Directions for this task »
Render the following material again verbatim, leaving nothing out.
>>>>>
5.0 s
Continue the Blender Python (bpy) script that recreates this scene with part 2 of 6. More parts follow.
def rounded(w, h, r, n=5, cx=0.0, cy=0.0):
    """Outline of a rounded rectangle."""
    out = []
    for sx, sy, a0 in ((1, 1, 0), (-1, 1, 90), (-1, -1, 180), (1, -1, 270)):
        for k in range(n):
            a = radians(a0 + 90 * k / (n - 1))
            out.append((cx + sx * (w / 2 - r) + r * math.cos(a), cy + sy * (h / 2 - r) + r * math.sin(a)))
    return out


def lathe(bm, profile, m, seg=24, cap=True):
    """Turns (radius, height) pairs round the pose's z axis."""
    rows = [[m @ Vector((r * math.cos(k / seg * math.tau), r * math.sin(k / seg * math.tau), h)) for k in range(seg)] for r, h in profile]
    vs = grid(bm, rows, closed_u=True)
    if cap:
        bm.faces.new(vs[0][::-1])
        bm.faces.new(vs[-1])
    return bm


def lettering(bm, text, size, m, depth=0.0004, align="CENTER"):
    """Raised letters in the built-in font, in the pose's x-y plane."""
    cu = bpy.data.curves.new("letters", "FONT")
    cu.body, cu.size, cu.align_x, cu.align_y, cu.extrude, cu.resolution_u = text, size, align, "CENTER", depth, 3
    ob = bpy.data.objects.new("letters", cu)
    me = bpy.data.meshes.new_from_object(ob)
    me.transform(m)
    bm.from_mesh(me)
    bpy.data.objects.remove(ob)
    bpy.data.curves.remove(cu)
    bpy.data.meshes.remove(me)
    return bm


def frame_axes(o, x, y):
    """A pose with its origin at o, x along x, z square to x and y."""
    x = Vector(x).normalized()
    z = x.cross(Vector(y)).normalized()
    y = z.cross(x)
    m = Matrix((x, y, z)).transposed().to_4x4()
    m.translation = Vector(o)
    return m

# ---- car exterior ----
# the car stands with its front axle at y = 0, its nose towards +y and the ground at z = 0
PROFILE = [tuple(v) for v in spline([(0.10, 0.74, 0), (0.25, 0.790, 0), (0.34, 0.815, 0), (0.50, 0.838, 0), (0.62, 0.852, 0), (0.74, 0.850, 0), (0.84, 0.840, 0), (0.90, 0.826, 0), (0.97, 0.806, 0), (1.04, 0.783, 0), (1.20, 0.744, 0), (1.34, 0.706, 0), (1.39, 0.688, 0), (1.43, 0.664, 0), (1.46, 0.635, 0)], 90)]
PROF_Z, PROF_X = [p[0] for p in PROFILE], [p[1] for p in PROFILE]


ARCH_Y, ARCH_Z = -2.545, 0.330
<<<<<
Answer to this task »
5.0 s
Continue the Blender Python (bpy) script that recreates this scene with part 2 of 6. More parts follow.
def rounded(w, h, r, n=5, cx=0.0, cy=0.0):
    """Outline of a rounded rectangle."""
    out = []
    for sx, sy, a0 in ((1, 1, 0), (-1, 1, 90), (-1, -1, 180), (1, -1, 270)):
        for k in range(n):
            a = radians(a0 + 90 * k / (n - 1))
            out.append((cx + sx * (w / 2 - r) + r * math.cos(a), cy + sy * (h / 2 - r) + r * math.sin(a)))
    return out


def lathe(bm, profile, m, seg=24, cap=True):
    """Turns (radius, height) pairs round the pose's z axis."""
    rows = [[m @ Vector((r * math.cos(k / seg * math.tau), r * math.sin(k / seg * math.tau), h)) for k in range(seg)] for r, h in profile]
    vs = grid(bm, rows, closed_u=True)
    if cap:
        bm.faces.new(vs[0][::-1])
        bm.faces.new(vs[-1])
    return bm


def lettering(bm, text, size, m, depth=0.0004, align="CENTER"):
    """Raised letters in the built-in font, in the pose's x-y plane."""
    cu = bpy.data.curves.new("letters", "FONT")
    cu.body, cu.size, cu.align_x, cu.align_y, cu.extrude, cu.resolution_u = text, size, align, "CENTER", depth, 3
    ob = bpy.data.objects.new("letters", cu)
    me = bpy.data.meshes.new_from_object(ob)
    me.transform(m)
    bm.from_mesh(me)
    bpy.data.objects.remove(ob)
    bpy.data.curves.remove(cu)
    bpy.data.meshes.remove(me)
    return bm


def frame_axes(o, x, y):
    """A pose with its origin at o, x along x, z square to x and y."""
    x = Vector(x).normalized()
    z = x.cross(Vector(y)).normalized()
    y = z.cross(x)
    m = Matrix((x, y, z)).transposed().to_4x4()
    m.translation = Vector(o)
    return m

# ---- car exterior ----
# the car stands with its front axle at y = 0, its nose towards +y and the ground at z = 0
PROFILE = [tuple(v) for v in spline([(0.10, 0.74, 0), (0.25, 0.790, 0), (0.34, 0.815, 0), (0.50, 0.838, 0), (0.62, 0.852, 0), (0.74, 0.850, 0), (0.84, 0.840, 0), (0.90, 0.826, 0), (0.97, 0.806, 0), (1.04, 0.783, 0), (1.20, 0.744, 0), (1.34, 0.706, 0), (1.39, 0.688, 0), (1.43, 0.664, 0), (1.46, 0.635, 0)], 90)]
PROF_Z, PROF_X = [p[0] for p in PROFILE], [p[1] for p in PROFILE]


ARCH_Y, ARCH_Z = -2.545, 0.330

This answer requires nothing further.